Count how many lines include "recreates" and answer with that number only.

### Given records
[START]
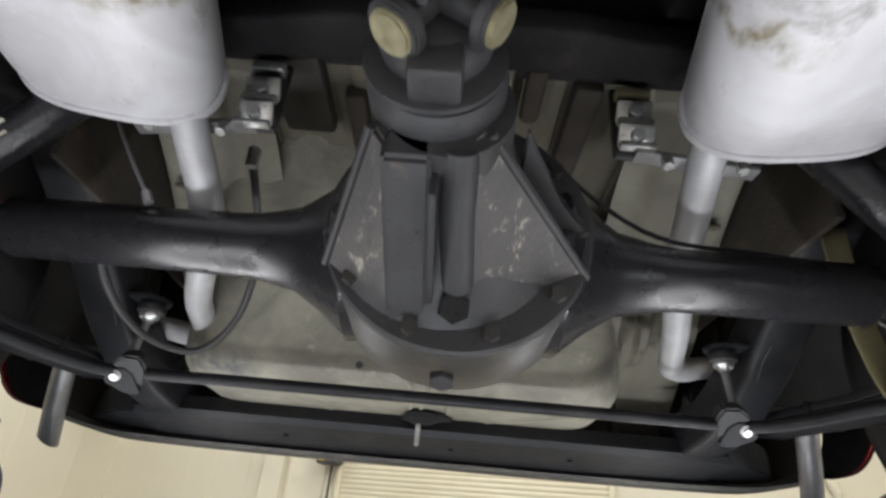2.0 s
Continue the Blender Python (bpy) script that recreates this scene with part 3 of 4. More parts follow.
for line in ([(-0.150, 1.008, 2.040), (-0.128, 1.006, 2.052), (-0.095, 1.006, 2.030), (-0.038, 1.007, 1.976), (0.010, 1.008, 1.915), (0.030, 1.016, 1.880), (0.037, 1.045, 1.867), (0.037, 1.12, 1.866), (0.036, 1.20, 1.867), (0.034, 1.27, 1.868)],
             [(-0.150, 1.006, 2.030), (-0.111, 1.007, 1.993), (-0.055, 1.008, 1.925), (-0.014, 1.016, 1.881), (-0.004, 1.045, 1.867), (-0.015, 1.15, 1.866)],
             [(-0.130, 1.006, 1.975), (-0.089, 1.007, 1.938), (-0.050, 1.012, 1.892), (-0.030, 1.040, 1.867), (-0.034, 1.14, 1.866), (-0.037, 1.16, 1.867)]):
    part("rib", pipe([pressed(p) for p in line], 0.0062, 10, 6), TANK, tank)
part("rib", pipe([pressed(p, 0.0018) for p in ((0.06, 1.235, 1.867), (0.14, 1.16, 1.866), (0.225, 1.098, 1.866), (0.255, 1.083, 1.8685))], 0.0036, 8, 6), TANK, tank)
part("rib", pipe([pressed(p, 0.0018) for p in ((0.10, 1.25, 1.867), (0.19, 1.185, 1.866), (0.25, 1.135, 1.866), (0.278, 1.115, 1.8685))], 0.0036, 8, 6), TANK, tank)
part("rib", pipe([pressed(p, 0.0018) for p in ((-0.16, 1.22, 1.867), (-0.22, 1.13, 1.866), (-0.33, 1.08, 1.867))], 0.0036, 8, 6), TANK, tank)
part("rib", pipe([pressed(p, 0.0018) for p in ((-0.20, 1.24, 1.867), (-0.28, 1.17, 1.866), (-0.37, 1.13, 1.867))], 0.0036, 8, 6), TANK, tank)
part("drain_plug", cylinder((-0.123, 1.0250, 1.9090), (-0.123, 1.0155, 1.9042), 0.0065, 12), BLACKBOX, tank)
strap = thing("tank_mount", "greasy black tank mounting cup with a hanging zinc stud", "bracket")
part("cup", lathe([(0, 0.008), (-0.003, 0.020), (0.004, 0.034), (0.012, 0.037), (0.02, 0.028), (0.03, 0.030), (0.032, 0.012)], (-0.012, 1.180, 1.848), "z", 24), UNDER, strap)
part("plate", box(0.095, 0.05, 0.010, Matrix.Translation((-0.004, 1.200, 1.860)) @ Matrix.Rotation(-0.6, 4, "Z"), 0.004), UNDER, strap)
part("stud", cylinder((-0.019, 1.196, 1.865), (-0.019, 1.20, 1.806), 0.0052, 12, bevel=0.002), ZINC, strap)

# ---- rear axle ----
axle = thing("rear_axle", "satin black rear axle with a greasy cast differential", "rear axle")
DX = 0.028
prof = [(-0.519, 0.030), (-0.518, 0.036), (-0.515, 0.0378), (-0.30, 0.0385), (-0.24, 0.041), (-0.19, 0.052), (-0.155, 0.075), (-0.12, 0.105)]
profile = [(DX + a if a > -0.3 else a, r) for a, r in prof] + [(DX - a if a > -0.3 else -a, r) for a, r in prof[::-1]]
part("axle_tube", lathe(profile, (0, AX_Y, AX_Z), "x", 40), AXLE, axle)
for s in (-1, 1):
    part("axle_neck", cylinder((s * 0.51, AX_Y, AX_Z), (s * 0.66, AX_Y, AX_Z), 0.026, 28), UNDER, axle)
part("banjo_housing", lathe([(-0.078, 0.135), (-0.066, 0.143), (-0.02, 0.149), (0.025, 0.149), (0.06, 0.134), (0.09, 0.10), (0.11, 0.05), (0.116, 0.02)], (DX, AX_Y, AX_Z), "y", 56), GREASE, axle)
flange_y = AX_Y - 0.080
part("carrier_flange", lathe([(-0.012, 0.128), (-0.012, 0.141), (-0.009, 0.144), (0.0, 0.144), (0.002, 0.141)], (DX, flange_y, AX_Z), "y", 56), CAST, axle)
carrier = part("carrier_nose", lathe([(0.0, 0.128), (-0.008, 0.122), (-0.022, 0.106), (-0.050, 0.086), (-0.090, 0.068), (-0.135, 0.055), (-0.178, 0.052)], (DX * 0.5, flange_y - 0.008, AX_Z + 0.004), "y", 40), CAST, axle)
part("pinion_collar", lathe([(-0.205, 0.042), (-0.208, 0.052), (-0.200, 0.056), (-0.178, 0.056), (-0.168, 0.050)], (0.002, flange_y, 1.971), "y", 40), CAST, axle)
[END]
[START]
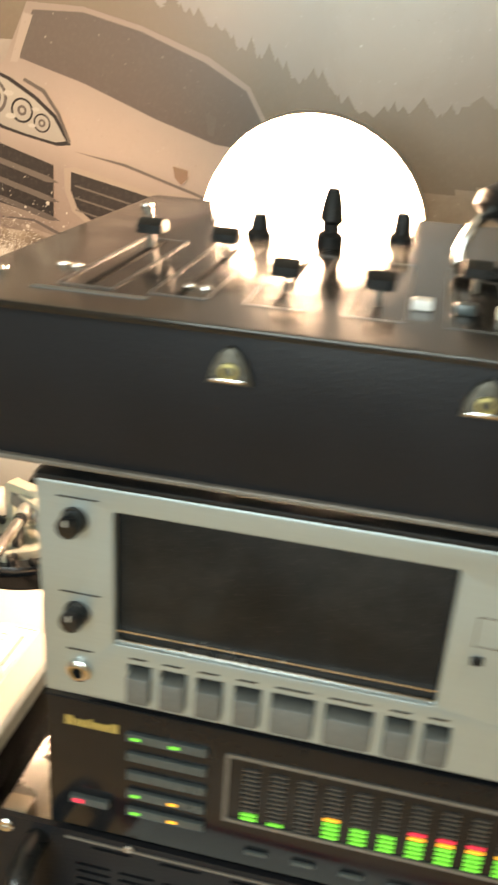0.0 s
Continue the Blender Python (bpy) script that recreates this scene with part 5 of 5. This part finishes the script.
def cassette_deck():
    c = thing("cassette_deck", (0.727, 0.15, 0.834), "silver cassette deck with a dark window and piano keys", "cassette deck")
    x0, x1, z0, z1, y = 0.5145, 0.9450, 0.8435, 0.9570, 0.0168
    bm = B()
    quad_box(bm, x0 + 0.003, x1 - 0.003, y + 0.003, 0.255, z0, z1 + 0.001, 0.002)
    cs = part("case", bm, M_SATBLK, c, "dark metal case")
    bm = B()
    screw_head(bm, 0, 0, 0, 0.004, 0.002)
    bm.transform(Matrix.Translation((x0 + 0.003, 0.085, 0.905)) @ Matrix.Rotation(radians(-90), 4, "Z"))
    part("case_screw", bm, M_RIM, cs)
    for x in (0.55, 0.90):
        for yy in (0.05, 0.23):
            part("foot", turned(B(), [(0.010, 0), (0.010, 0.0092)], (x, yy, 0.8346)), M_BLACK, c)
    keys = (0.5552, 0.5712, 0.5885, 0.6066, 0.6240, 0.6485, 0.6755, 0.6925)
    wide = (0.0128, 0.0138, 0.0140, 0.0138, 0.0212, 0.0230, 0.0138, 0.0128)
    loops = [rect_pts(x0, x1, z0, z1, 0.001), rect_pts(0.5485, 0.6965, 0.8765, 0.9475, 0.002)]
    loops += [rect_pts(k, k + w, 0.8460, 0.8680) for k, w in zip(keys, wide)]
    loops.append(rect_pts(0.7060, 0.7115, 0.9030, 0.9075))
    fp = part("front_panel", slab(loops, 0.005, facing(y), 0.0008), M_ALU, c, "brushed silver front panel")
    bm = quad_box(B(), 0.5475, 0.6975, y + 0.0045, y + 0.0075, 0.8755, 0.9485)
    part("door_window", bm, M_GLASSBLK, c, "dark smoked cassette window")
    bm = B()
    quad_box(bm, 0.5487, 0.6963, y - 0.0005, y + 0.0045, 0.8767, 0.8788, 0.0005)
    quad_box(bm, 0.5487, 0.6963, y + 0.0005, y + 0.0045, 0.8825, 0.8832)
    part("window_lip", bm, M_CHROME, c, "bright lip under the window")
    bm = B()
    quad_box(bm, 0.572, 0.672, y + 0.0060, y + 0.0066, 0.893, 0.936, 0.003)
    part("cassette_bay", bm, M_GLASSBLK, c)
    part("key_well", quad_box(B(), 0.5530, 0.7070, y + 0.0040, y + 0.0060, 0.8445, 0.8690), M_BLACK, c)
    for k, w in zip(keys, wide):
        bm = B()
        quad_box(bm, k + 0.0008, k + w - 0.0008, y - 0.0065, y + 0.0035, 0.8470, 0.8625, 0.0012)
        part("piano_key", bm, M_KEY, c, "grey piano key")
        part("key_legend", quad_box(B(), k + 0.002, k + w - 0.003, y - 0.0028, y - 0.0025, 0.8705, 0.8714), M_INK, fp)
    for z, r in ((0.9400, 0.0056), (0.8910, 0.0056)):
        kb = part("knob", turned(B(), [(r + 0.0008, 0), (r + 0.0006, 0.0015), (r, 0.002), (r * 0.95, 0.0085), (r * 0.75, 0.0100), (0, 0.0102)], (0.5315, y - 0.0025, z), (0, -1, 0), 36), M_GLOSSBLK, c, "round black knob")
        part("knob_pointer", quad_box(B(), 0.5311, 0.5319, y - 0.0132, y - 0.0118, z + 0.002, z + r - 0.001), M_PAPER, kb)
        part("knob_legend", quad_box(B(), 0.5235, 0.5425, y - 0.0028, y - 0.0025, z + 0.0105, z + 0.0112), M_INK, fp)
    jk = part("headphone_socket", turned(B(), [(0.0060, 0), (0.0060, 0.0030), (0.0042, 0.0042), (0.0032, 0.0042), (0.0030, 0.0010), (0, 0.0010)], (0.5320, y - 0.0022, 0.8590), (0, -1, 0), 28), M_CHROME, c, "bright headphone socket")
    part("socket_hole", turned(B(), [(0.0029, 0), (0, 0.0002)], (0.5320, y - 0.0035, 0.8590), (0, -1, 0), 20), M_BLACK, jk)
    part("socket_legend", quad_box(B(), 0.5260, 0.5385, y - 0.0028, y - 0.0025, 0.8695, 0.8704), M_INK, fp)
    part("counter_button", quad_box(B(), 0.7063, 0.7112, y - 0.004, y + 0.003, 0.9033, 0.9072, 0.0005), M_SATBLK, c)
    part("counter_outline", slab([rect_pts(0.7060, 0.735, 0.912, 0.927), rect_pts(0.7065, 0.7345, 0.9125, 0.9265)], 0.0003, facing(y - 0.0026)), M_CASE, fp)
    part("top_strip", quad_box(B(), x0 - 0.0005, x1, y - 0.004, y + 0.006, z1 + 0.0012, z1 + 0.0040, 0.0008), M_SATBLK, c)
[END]
### Exercise solution
2